The female airman testified that during that drive, Levy also said she needed to watch how much she ate because her uniform pants might not fit anymore.

“His comments were inappropriate, particularly given his position and the public contexts in which they were made,” the IG report said. “They undermined (the airman’s) dignity and were not respectful of her.”

Levy also had a history of screaming at subordinates and intentionally dropping files on the floor as a “total power move” that forced others to pick them up, the report said.

One staffer was so shocked, he reportedly took a picture of one of the piles.

“I still don’t quite know how to respond to it,” said one witness who picked up folders on three separate occasions. “At the time I felt like was a, you know, ‘Get on your knees, boy … pick that stuff up.’ ”
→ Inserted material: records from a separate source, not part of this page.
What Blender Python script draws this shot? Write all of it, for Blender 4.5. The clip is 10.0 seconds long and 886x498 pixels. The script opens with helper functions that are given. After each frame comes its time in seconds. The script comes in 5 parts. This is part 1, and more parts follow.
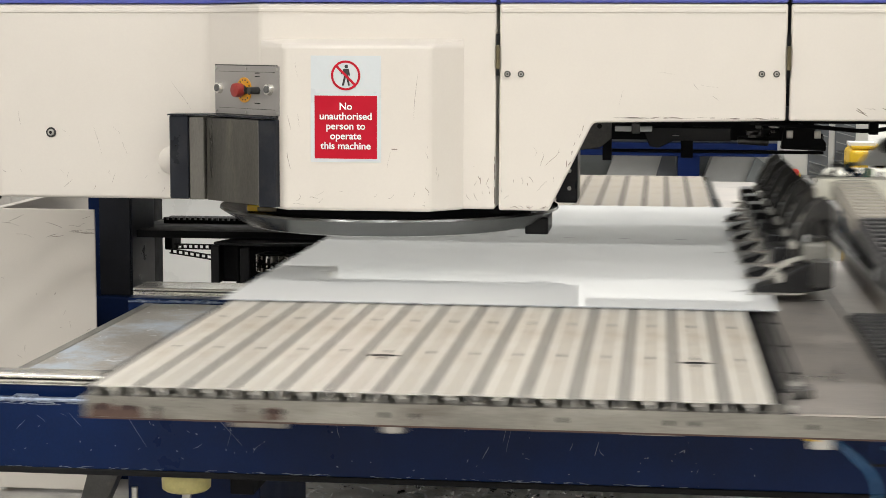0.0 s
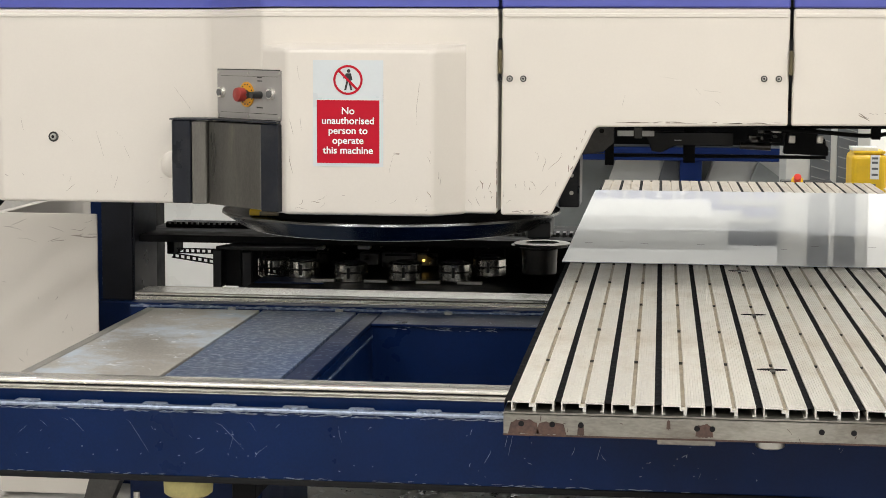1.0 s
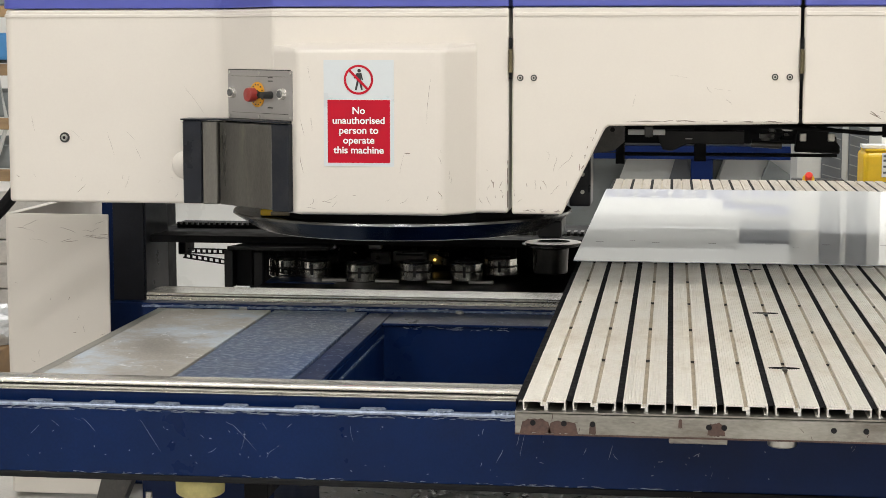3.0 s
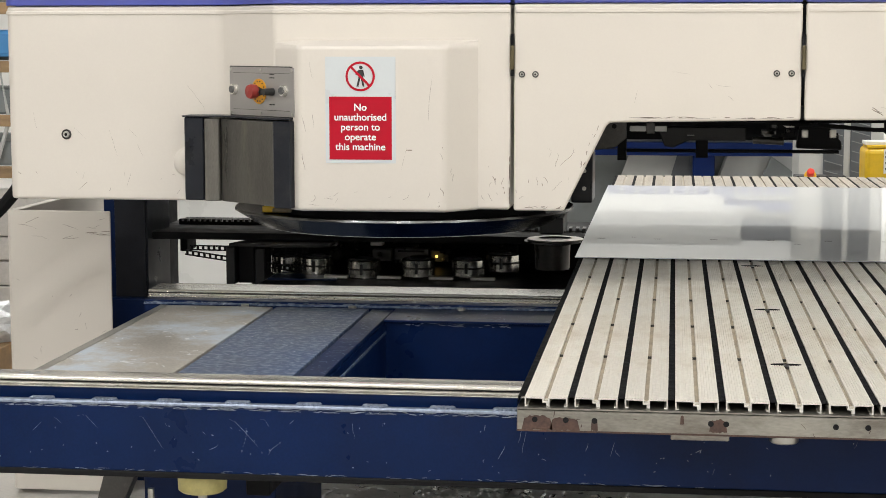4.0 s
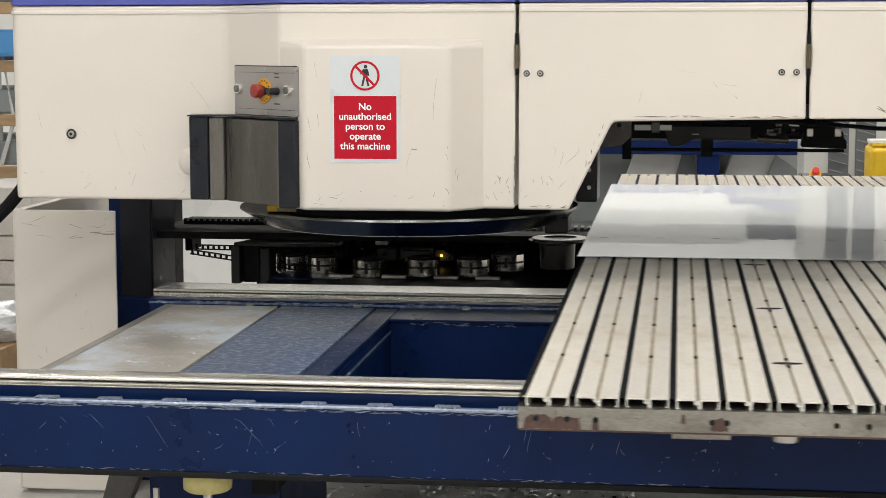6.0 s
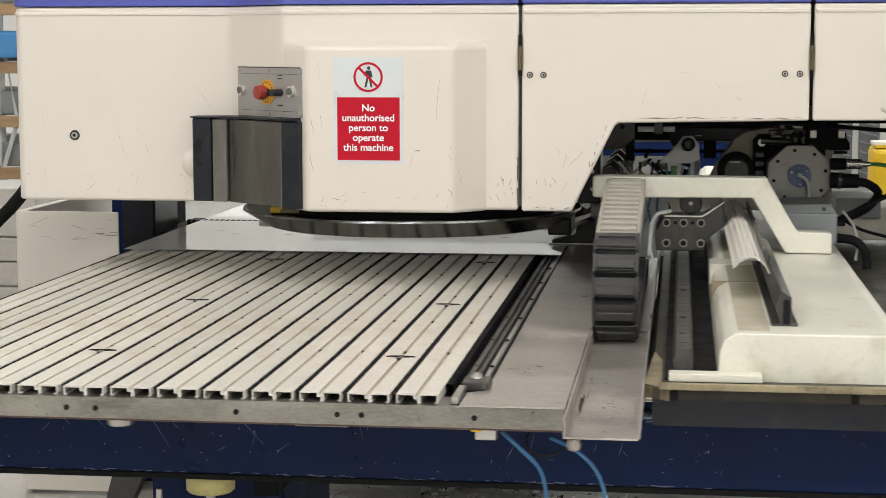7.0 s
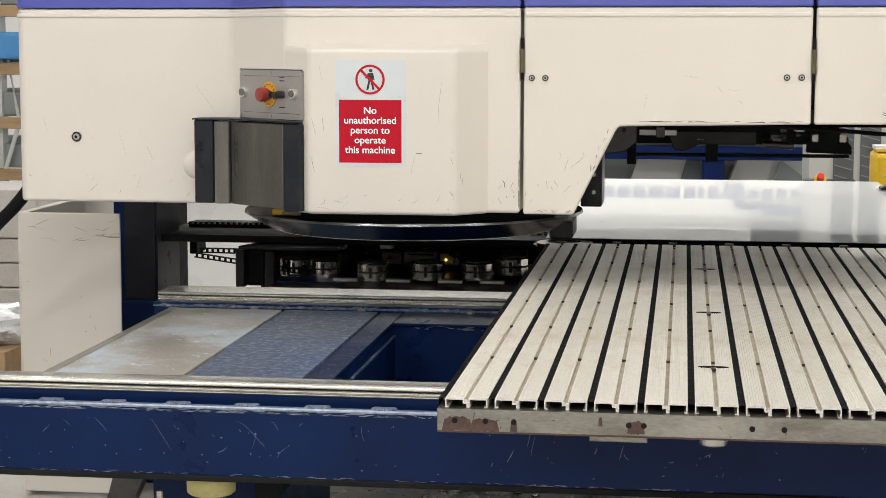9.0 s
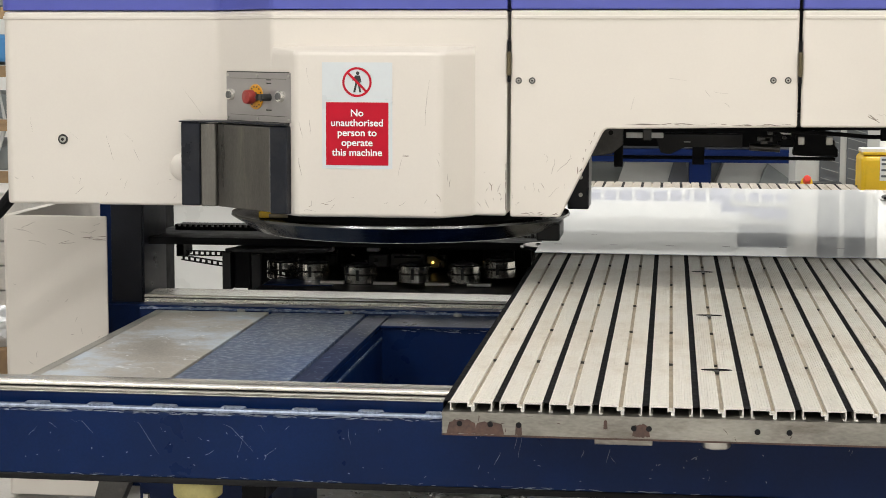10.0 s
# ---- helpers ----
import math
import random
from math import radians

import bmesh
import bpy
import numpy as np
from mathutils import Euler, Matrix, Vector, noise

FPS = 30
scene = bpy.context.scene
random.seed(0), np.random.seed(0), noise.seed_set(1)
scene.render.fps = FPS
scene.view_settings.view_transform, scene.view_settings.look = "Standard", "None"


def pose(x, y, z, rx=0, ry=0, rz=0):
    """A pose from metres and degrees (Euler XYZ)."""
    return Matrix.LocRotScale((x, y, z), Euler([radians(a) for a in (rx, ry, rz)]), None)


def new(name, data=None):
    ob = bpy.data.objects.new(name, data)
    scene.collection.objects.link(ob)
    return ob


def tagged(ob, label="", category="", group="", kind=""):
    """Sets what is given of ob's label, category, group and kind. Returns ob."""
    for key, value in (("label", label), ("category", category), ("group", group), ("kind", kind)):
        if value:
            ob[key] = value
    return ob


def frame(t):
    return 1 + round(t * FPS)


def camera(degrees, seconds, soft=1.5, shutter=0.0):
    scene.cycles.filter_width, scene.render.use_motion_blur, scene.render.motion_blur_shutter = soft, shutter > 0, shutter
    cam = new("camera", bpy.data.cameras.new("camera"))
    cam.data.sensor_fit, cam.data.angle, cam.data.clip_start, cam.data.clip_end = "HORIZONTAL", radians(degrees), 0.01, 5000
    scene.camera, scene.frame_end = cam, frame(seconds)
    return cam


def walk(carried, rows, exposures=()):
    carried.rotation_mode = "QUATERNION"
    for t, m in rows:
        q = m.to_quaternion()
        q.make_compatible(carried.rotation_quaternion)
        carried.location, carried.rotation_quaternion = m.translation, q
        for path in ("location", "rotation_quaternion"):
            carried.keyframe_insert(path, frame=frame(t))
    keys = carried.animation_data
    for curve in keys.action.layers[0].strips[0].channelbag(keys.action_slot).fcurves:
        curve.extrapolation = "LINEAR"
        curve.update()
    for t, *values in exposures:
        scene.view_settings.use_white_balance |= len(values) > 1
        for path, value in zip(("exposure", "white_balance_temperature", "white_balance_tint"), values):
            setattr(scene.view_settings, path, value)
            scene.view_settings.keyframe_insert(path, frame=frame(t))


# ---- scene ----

EYE_X, EYE_Y, EYE_Z = 0.0, 0.0, 1.659
cam = camera(27.83, 10.0, soft=0.8, shutter=0.5)
walk(cam, [
    (0, pose(EYE_X, EYE_Y, EYE_Z, 83.359, -0.208, 6.885)),
    (0.5, pose(EYE_X, EYE_Y, EYE_Z, 83.449, -0.244, 6.928)),
    (1, pose(EYE_X, EYE_Y, EYE_Z, 83.504, -0.242, 6.958)),
    (1.5, pose(EYE_X, EYE_Y, EYE_Z, 83.531, -0.239, 7.025)),
    (2, pose(EYE_X, EYE_Y, EYE_Z, 83.547, -0.178, 7.123)),
    (2.5, pose(EYE_X, EYE_Y, EYE_Z, 83.526, -0.087, 7.223)),
    (4, pose(EYE_X, EYE_Y, EYE_Z, 83.378, 0.028, 7.342)),
    (4.5, pose(EYE_X, EYE_Y, EYE_Z, 83.320, 0.004, 7.346)),
    (5, pose(EYE_X, EYE_Y, EYE_Z, 83.302, 0.019, 7.380)),
    (5.5, pose(EYE_X, EYE_Y, EYE_Z, 83.322, 0.070, 7.431)),
    (7, pose(EYE_X, EYE_Y, EYE_Z, 83.398, 0.077, 7.594)),
    (7.5, pose(EYE_X, EYE_Y, EYE_Z, 83.404, 0.019, 7.611)),
    (8, pose(EYE_X, EYE_Y, EYE_Z, 83.416, -0.078, 7.631)),
    (8.5, pose(EYE_X, EYE_Y, EYE_Z, 83.451, -0.072, 7.654)),
    (9, pose(EYE_X, EYE_Y, EYE_Z, 83.485, -0.105, 7.659)),
    (9.5, pose(EYE_X, EYE_Y, EYE_Z, 83.535, -0.087, 7.554)),
    (10, pose(EYE_X, EYE_Y, EYE_Z, 83.568, -0.146, 7.243)),
])

# ---- light: an indoor hall under rows of ceiling luminaires ----
scene.view_settings.exposure = 0.0
world = bpy.data.worlds.new("world")
scene.world = world
world.use_nodes = True
world.node_tree.nodes["Background"].inputs[0].default_value = (0.9, 0.95, 1.0, 1)
world.node_tree.nodes["Background"].inputs[1].default_value = 0.25
CEIL = 6.5
# unseen lamps, places and strengths chosen to brighten pillar, table, sheet and rear
LAMP_ROWS = [(x, y, 350) for y in (-27, -20, -13) for x in (-5.5, 0.5, 6.5)] + [(-5.5, -6, 340), (0.5, -6, 215), (6.5, -6, 215), (-5.5, -1, 250), (0.5, -1, 155), (6.5, -1, 215), (9.5, 2.5, 145), (-2.5, 3.2, 95), (3.5, 3.2, 120)] + [(x, 10.4, 200) for x in (-3.5, 1.5, 6.5)] + [(x, 16.5, 270) for x in (-3.5, 1.5, 6.5)]
for lx, ly, le in LAMP_ROWS:
    lamp = bpy.data.lights.new("hall_lamp", "AREA")
    lamp.shape, lamp.size, lamp.size_y = "RECTANGLE", 2.4, 0.35
    lamp.energy, lamp.color = le * 0.85, (0.975, 0.965, 0.94)
    ob = new("hall_lamp", lamp)
    ob.matrix_world = pose(lx, ly, CEIL - 0.16)


# ---- materials ----
def nd(nt, kind, **inputs):
    n = nt.nodes.new(kind)
    for k, v in inputs.items():
        n.inputs[k.replace("_", " ")].default_value = v
    return n


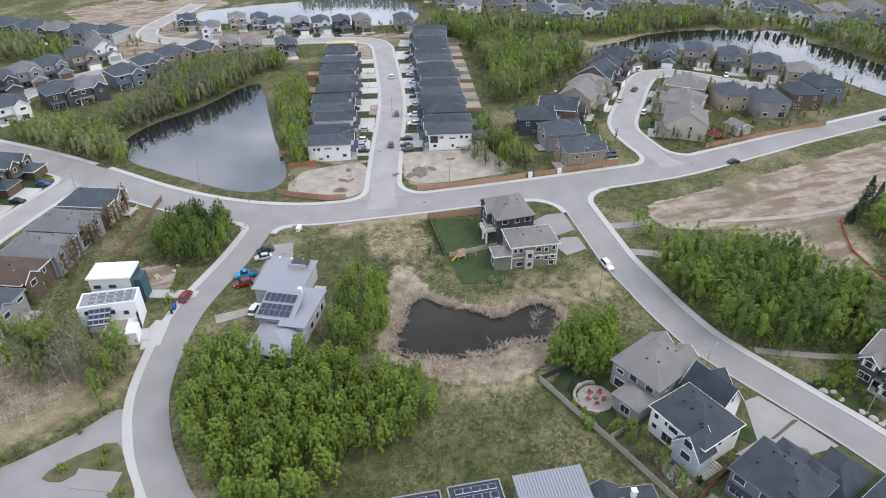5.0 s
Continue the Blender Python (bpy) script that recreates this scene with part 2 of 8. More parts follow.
def spline(points, step=2.0, closed=False):
    """A smooth line through a few control points."""
    p = [np.array(q, float) for q in points]
    n = len(p)
    out = []
    for i in range(n if closed else n - 1):
        a, b, c, d = (p[(i - 1) % n], p[i], p[(i + 1) % n], p[(i + 2) % n]) if closed else (p[max(i - 1, 0)], p[i], p[i + 1], p[min(i + 2, n - 1)])
        k = max(2, int(np.linalg.norm(c - b) / step))
        for s in range(k):
            t = s / k
            out.append(0.5 * (2 * b + (c - a) * t + (2 * a - 5 * b + 4 * c - d) * t * t + (3 * b - a - 3 * c + d) * t ** 3))
    if not closed:
        out.append(p[-1])
    return np.array(out)


def inside(pts, poly):
    """Which of pts lie in a polygon."""
    x, y = pts[:, 0], pts[:, 1]
    res = np.zeros(len(pts), bool)
    a = np.asarray(poly, float)
    b = np.roll(a, -1, 0)
    for (x0, y0), (x1, y1) in zip(a, b):
        if y0 == y1:
            continue
        cross = ((y0 > y) != (y1 > y)) & (x < (x1 - x0) * (y - y0) / (y1 - y0) + x0)
        res ^= cross
    return res


def edge_distance(pts, poly, closed=True):
    a = np.asarray(poly, float)
    pairs = zip(a, np.roll(a, -1, 0)) if closed else zip(a[:-1], a[1:])
    best = np.full(len(pts), 1e9)
    for p, q in pairs:
        d = q - p
        t = np.clip(((pts - p) @ d) / max(d @ d, 1e-9), 0, 1)
        best = np.minimum(best, np.hypot(*(pts - p - t[:, None] * d).T))
    return best


def signed(pts, poly):
    """Distance to an outline, positive inside."""
    d = edge_distance(pts, poly)
    return np.where(inside(pts, poly), d, -d)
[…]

Levy denied any wrongdoing in his interview with the IG and through his lawyer, the Air Force Times reported.

“I attempted to be tough but fair in my leadership style as we strove for excellence in everything we did,” Levy said in a statement to The Times provided by his lawyer.

“Had concerns been voiced at the time, I would certainly have addressed the issue to resolve it. Unfortunately, those who are now complaining waited until I left command and was retiring,” he said.

The Air Force essentially demoted Levy to two stars during the investigation and decided not to restore his third star after completing the probe.

He officially retired with only two stars on Nov. 1.